- **SOURCE DATA**
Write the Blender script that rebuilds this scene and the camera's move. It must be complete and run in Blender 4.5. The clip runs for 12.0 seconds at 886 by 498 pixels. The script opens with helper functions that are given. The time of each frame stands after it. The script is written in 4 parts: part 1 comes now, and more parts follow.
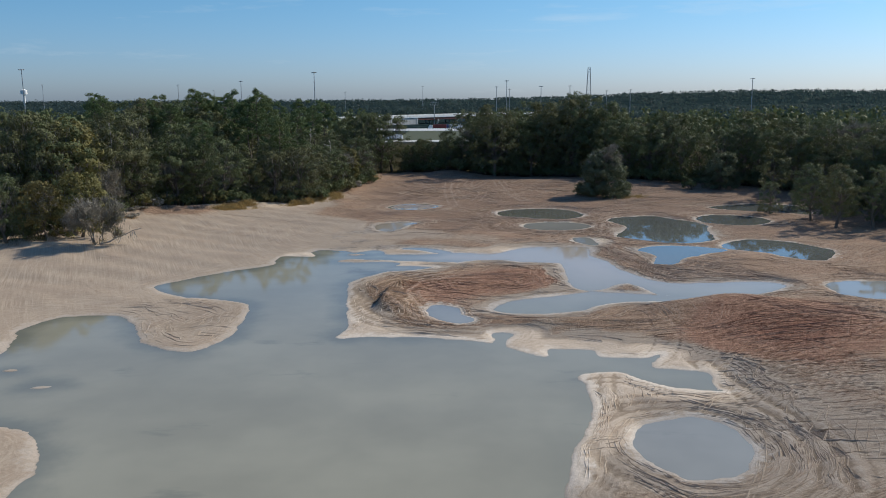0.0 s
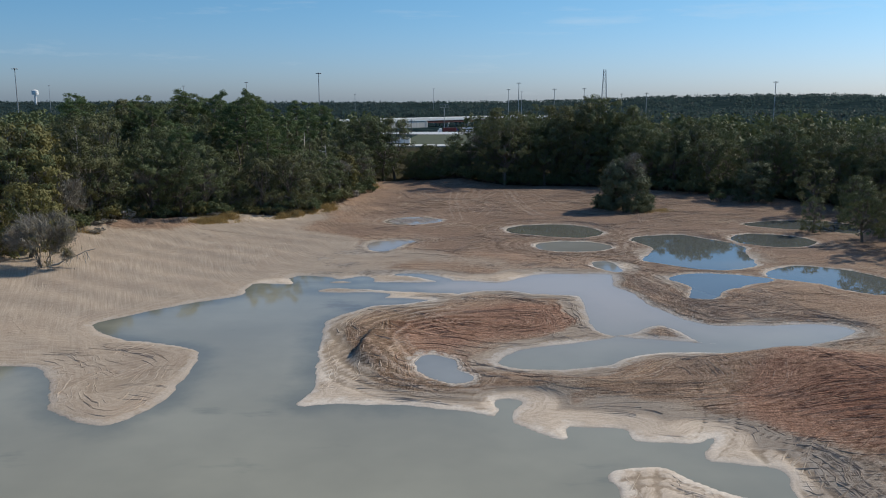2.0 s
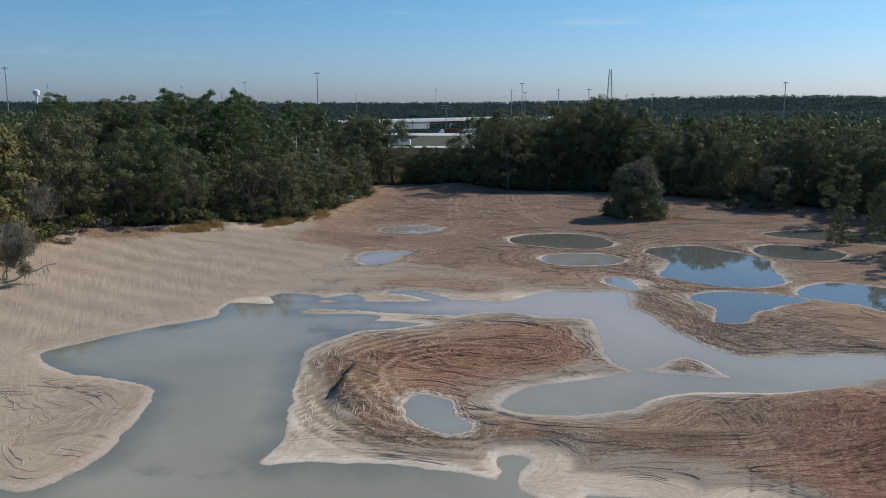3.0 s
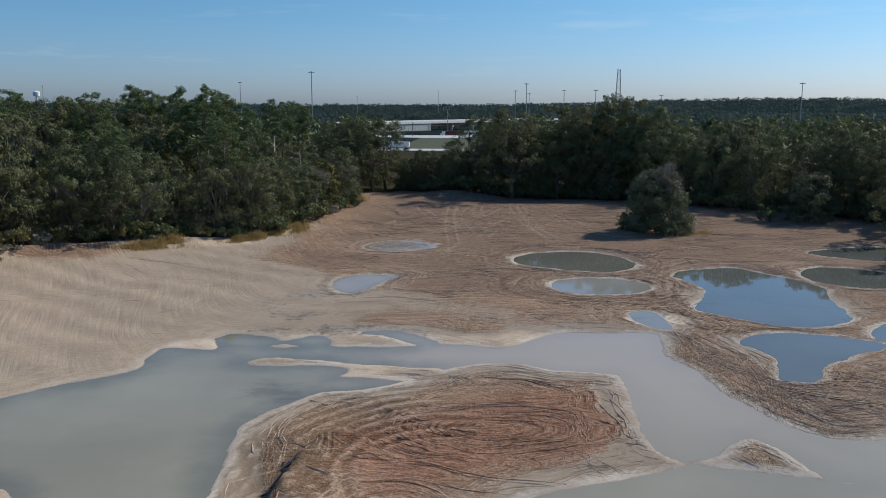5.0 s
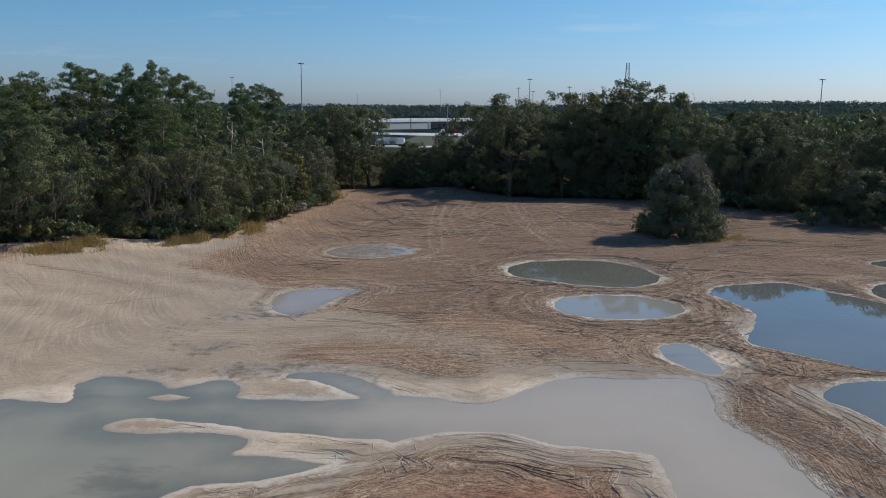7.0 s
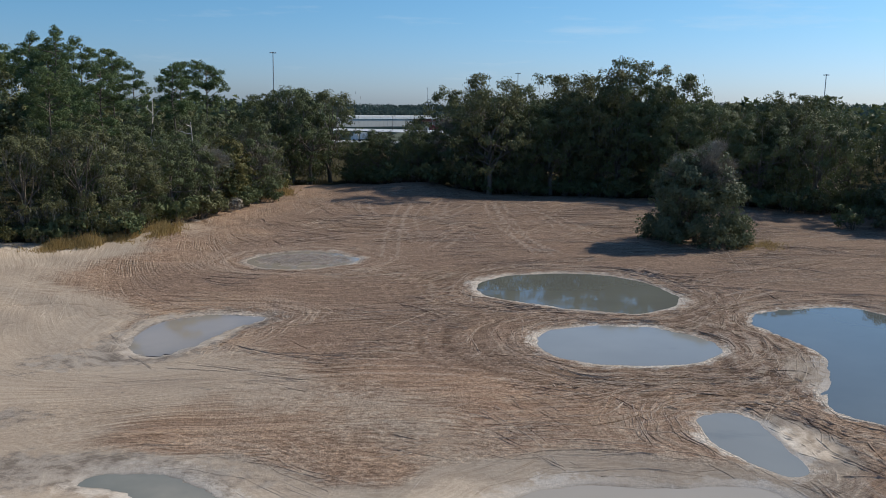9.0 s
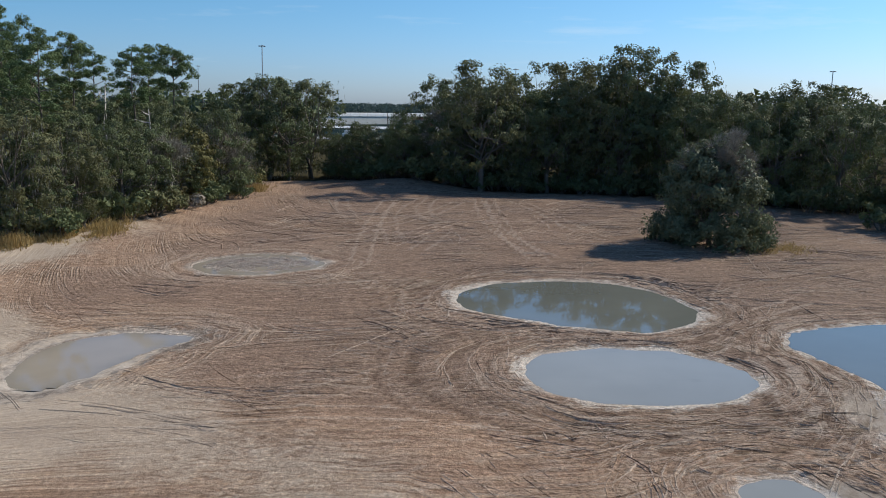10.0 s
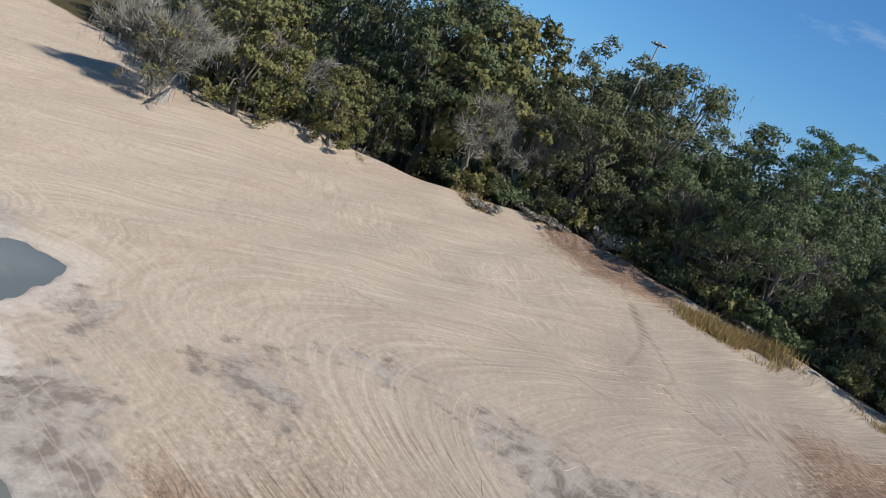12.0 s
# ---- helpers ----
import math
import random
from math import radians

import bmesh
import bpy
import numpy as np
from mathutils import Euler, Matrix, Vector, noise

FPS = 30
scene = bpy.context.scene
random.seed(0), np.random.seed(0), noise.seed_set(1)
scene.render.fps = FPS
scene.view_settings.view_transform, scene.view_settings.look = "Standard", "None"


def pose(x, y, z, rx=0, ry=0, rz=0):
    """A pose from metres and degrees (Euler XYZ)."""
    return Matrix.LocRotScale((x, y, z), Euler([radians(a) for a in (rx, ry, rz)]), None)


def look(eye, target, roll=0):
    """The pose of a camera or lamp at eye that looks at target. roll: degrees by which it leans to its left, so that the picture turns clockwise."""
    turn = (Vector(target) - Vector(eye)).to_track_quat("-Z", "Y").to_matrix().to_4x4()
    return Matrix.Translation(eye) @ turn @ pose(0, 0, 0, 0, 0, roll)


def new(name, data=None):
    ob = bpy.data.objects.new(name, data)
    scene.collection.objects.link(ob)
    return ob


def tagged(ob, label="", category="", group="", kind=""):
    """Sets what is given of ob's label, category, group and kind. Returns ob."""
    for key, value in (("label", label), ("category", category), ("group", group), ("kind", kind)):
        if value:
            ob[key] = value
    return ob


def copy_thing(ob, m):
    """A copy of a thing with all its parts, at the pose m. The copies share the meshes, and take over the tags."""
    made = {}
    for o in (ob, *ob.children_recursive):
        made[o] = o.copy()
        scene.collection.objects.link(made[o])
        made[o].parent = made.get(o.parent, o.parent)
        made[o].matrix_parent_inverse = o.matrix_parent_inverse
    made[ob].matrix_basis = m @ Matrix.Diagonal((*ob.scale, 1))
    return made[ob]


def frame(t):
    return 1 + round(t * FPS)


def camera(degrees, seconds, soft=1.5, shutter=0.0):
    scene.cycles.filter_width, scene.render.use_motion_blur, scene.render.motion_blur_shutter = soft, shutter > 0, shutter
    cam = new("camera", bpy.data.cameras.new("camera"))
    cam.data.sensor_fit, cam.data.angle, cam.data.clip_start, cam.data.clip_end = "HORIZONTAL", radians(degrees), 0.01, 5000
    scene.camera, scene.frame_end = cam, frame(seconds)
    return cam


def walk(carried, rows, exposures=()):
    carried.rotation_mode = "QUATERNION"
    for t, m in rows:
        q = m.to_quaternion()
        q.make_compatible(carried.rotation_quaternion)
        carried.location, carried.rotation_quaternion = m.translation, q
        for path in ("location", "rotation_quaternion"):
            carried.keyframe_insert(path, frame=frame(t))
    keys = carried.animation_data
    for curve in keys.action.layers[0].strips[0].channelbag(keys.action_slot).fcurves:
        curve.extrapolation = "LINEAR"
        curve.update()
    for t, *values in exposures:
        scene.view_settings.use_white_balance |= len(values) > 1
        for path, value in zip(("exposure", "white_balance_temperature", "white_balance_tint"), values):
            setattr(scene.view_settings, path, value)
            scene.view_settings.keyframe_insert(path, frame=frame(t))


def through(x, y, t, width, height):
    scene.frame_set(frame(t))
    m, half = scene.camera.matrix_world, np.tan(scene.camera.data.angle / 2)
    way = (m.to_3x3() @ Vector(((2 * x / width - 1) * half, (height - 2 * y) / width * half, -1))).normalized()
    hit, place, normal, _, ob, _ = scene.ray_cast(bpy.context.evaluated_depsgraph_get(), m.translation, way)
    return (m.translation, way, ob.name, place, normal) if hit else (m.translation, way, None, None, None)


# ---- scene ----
cam = camera(56.0, 12.0, 1.0)
PATH = [
    (0, (4.616, 3.132, 23.677), (4.544, 5.099, 23.32), -0.4),
    (0.5, (4.895, 6.818, 23.63), (4.817, 8.785, 23.274), -0.3),
    (1, (5.216, 11.261, 23.613), (5.128, 13.228, 23.26), -0.2),
    (1.5, (5.336, 16.14, 23.718), (5.242, 18.107, 23.366), -0.2),
    (2, (5.6, 21.485, 23.693), (5.501, 23.451, 23.342), -0.1),
    (2.5, (5.582, 27.08, 23.556), (5.481, 29.046, 23.206), -0.1),
    (3, (5.729, 32.493, 23.568), (5.624, 34.459, 23.219), -0.0),
    (5, (6.17, 52.989, 22.808), (6.057, 54.956, 22.464), 0.1),
    (5.5, (6.565, 58.981, 21.934), (6.45, 60.949, 21.593), 0.2),
    (6, (6.926, 64.881, 21.129), (6.81, 66.848, 20.787), 0.4),
    (6.5, (7.348, 70.905, 20.211), (7.231, 72.872, 19.871), 0.5),
    (7, (7.947, 77.067, 19.245), (7.826, 79.034, 18.906), 0.5),
    (9, (10.129, 101.243, 15.959), (10.033, 103.212, 15.623), 0.9),
    (9.5, (10.771, 107.099, 15.146), (10.677, 109.068, 14.81), 1.0),
    (10, (11.44, 112.903, 14.307), (11.347, 114.872, 13.971), 1.1),
    (10.5, (12.081, 118.72, 13.436), (11.979, 120.689, 13.098), -0.1),
    (11, (12.681, 124.59, 12.715), (12.124, 126.478, 12.364), 3.0),
    (11.3, (13.019, 128.05, 12.43), (11.926, 129.686, 12.067), 11.8),
    (11.4, (12.758, 129.08, 12.313), (11.52, 130.608, 11.95), 14.9),
    (11.5, (12.655, 130.172, 12.126), (11.273, 131.573, 11.766), 17.4),
    (11.6, (12.456, 131.328, 11.955), (10.935, 132.574, 11.59), 20.0),
    (11.8, (11.649, 133.94, 11.818), (9.9, 134.836, 11.442), 21.5),
    (12, (10.359, 136.095, 11.342), (8.476, 136.649, 10.958), 23.2),
]
EXPOSURES = [(0.0, 0.03, 6540, 10), (0.5, 0.0, 6540, 10), (3.0, -0.05, 6520, 10), (6.5, -0.08, 6510, 10), (9.0, 0.02, 6500, 10), (9.6, 0.14, 6480, 10), (10.6, 0.21, 6480, 10), (11.0, 0.23, 6380, 10), (11.5, 0.30, 6120, 10), (12.0, 0.10, 6040, 10)]
walk(cam, [(t, look(eye, target, roll)) for t, eye, target, roll in PATH], EXPOSURES)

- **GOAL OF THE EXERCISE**
The line containing "q = m.to_quaternion()" opens the part, and the line containing "for t, *values" closes it. Output that part exactly, with both, and only that.

- **TASK OUTPUT**
        q = m.to_quaternion()
        q.make_compatible(carried.rotation_quaternion)
        carried.location, carried.rotation_quaternion = m.translation, q
        for path in ("location", "rotation_quaternion"):
            carried.keyframe_insert(path, frame=frame(t))
    keys = carried.animation_data
    for curve in keys.action.layers[0].strips[0].channelbag(keys.action_slot).fcurves:
        curve.extrapolation = "LINEAR"
        curve.update()
    for t, *values in exposures:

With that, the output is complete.